▶ **Given request**: Quote, verbatim, all material below, without pictures.

--- Begin Collected data ---

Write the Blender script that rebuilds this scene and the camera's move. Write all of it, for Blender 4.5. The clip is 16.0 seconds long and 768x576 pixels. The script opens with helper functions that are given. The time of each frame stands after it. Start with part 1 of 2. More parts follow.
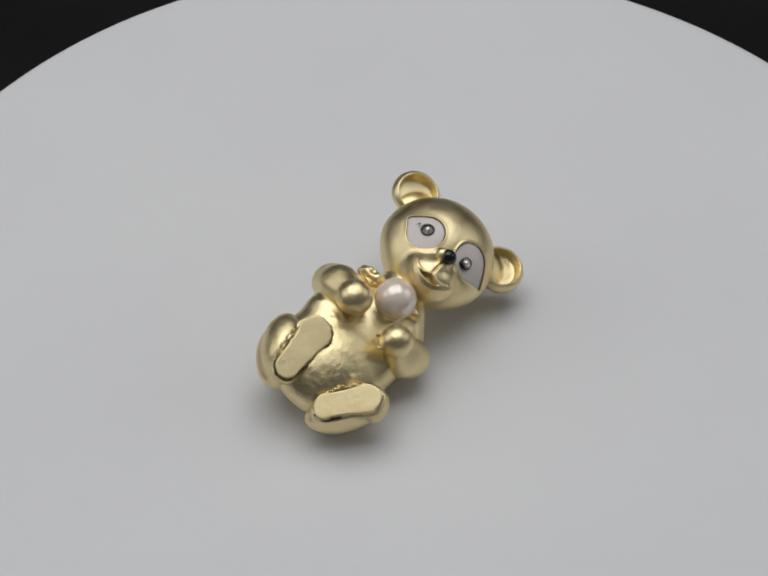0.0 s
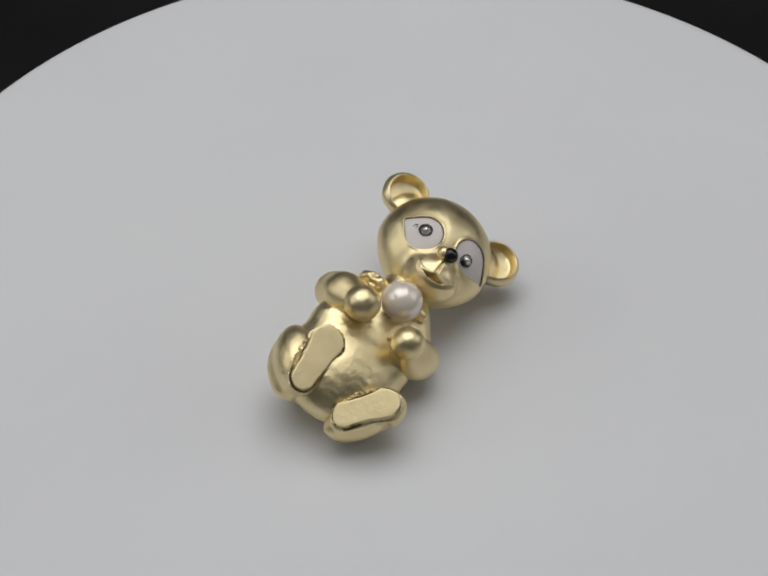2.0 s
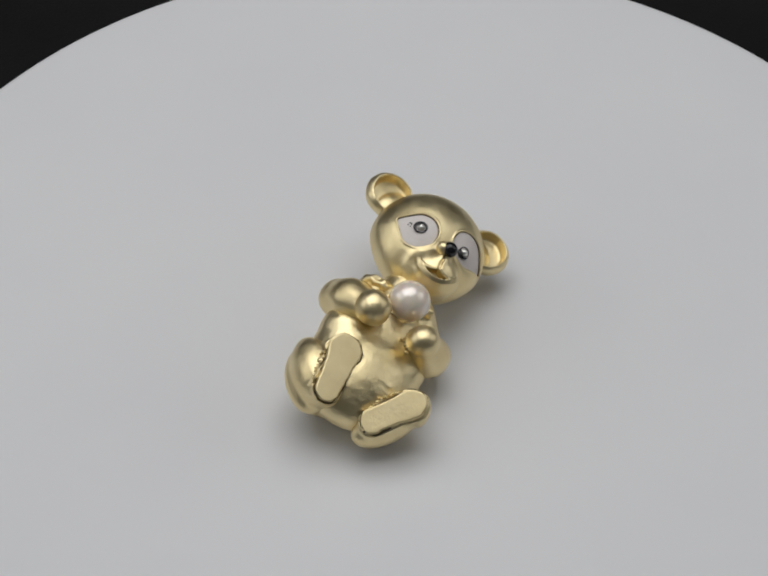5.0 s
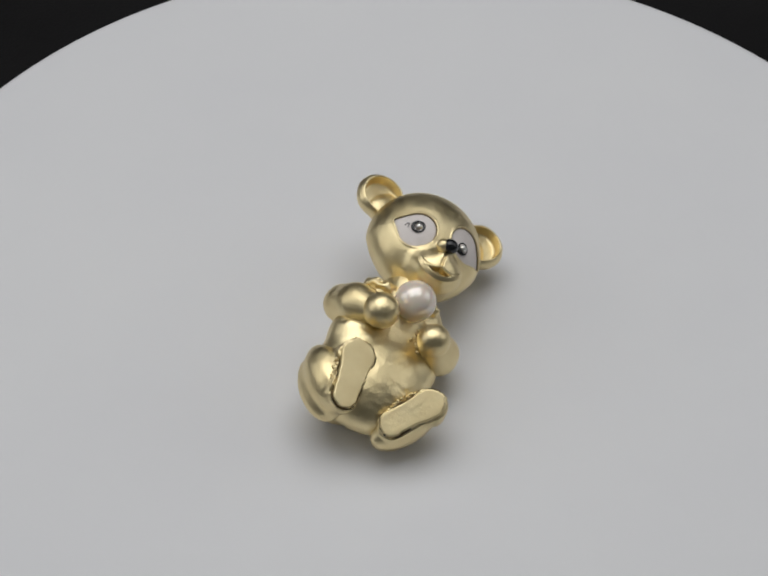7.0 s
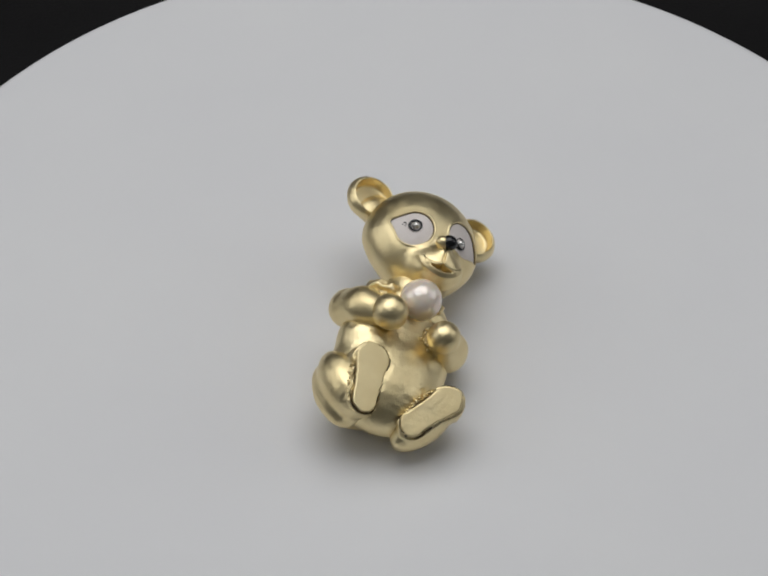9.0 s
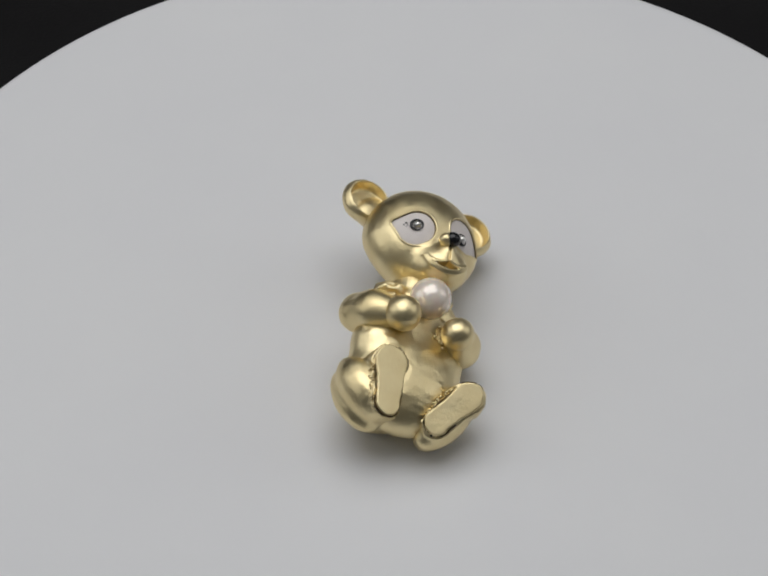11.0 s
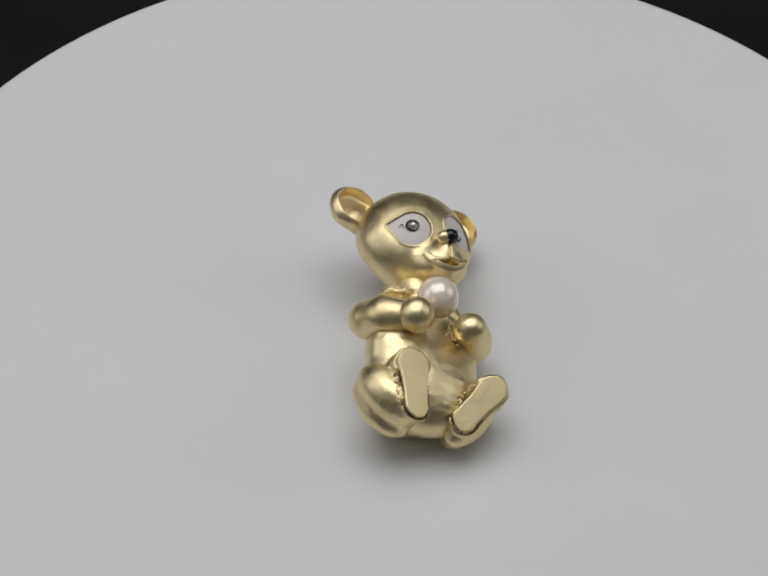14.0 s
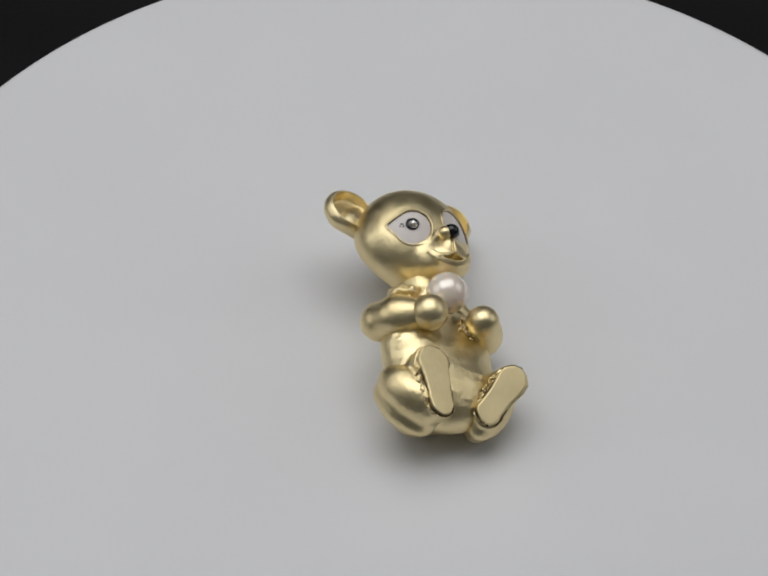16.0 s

--- End Collected data ---

▶ **Exercise output**:
Write the Blender script that rebuilds this scene and the camera's move. Write all of it, for Blender 4.5. The clip is 16.0 seconds long and 768x576 pixels. The script opens with helper functions that are given. The time of each frame stands after it. Start with part 1 of 2. More parts follow.
0.0 s
2.0 s
5.0 s
7.0 s
9.0 s
11.0 s
14.0 s
16.0 s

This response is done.